Зато любимое море шумело все время рядом, оно успокаивало, лечило и вдохновляло.
«В 1905 году мои родители расстались, — писала она, — и мама с детьми уехала на юг.
Мы целый год прожили в Евпатории, где я дома проходила курс предпоследнего класса гимназии, тосковала по Царскому Селу и писала великое множество беспомощных стихов.
Отзвуки революции Пятого года глухо доходили до отрезанной от мира Евпатории…»
Последнее утверждение выглядит довольно странно.
Насколько известно из истории, 1905 и 1906 годы в Евпатории были отмечены бурными революционными событиями.

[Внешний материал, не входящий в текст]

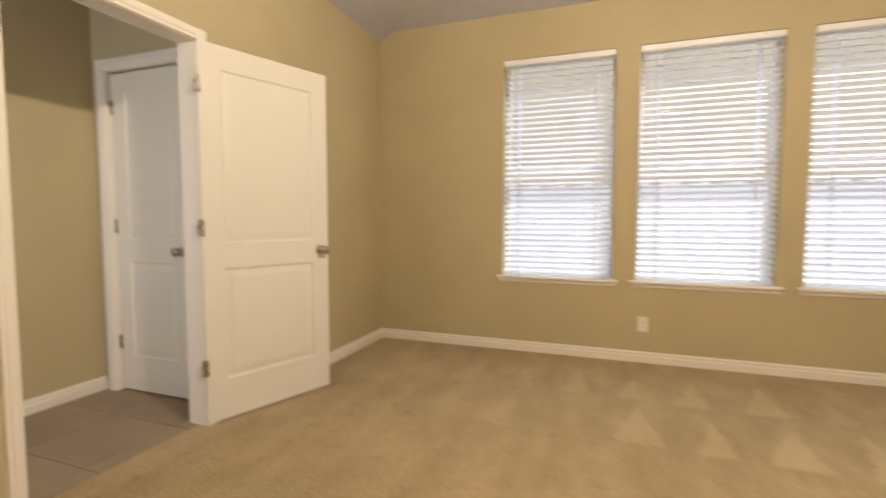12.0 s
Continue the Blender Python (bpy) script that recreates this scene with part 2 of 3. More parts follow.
M_PANE = thin_pane("shower_glass", 0.075)
M_GLASS = thin_pane("window_glass", 0.012)
M_MIRROR = nodes("mirror_silver", (0.86, 0.88, 0.87), 0.015, 1.0)[0]
M_SHOWER = paint("shower_brown_tile", (0.075, 0.06, 0.045), 0.5, 0.1, 20, 0.2)
M_GROUND = paint("dry_grass_ground", (0.24, 0.22, 0.15), 0.95, 0.8, 8, 0.3)
# tan outdoor backdrop with a little emission in place of daylight on it
M_TAN_GLOW = paint("tan_backdrop_glow", (0.50, 0.40, 0.28), 0.9, 0.3, 12, 0.1)
M_TAN_GLOW.node_tree.nodes["Principled BSDF"].inputs["Emission Color"].default_value = (1.0, 0.83, 0.62, 1)
M_TAN_GLOW.node_tree.nodes["Principled BSDF"].inputs["Emission Strength"].default_value = 0.12
# pale backdrop boards, their emission standing in for bright outdoors low in the windows
M_BOARD_GLOW = paint("pale_backdrop_glow", (0.56, 0.54, 0.58), 0.8, 0.2, 4, 0.06)
M_BOARD_GLOW.node_tree.nodes["Principled BSDF"].inputs["Emission Color"].default_value = (0.95, 0.93, 1.0, 1)
M_BOARD_GLOW.node_tree.nodes["Principled BSDF"].inputs["Emission Strength"].default_value = 0.22
# bathroom-side backdrop: emission supplies the brightness of daylit outdoors
M_SIDE_GLOW = paint("bright_backdrop_glow", (0.76, 0.72, 0.70), 0.8, 0.2, 4, 0.06)
M_SIDE_GLOW.node_tree.nodes["Principled BSDF"].inputs["Emission Color"].default_value = (1.0, 0.96, 0.97, 1)
M_SIDE_GLOW.node_tree.nodes["Principled BSDF"].inputs["Emission Strength"].default_value = 0.50
M_GREYTILE = paint("pale_grey_tile", (0.45, 0.44, 0.42), 0.4, 0.1, 20, 0.1)
M_THRESH = paint("brown_carpet_edge", (0.13, 0.075, 0.035), 0.95, 0.8, 120, 0.3)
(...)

И, тем не менее, Анна не замечала ничего.
Почему?
Причина могла быть только одна.
Любовь, и отнюдь не к Николаю Гумилеву.
О том, что тогда творилось в душе Анны, можно узнать из чудом сохранившегося письма к С. Штейну, написанного в 1905 году.
Судя по нему, Анна была страстно влюблена во Владимира Викторовича Голенищева-Кутузова.
Из тех же писем можно узнать и о том, что и два года спустя мысли Анны были все еще заняты этим человеком.
Что касается «великого множества беспомощных стихов», то по их поводу подруга Ахматовой В. Срезневская вспоминала: «Анна свои ранние стихи, к сожалению, не сохранила, и потому для исследователей ее творчества навеки утеряны истоки прекрасного таланта».
Скорее всего, это произошло потому, что эти стихи и письма были уничтожены только потому, что содержали слишком личное, сокровенное, о чем Анне не хотелось делиться со всем миром.
Дача, которую нанимали когда-то ее родители в одесском пригороде, стояла в глубине очень узкого, ведущего вниз к морю участка земли, а морской берег там крутой, и рельсы паровичка шли по самому краю обрыва.
Когда Ахматовой было 15 лет, ее семья жила в пригородном местечке Лустдорф.
Как-то, проезжая мимо этого места, мать предложила Анне сойти и посмотреть на дачу местного богача Саракини.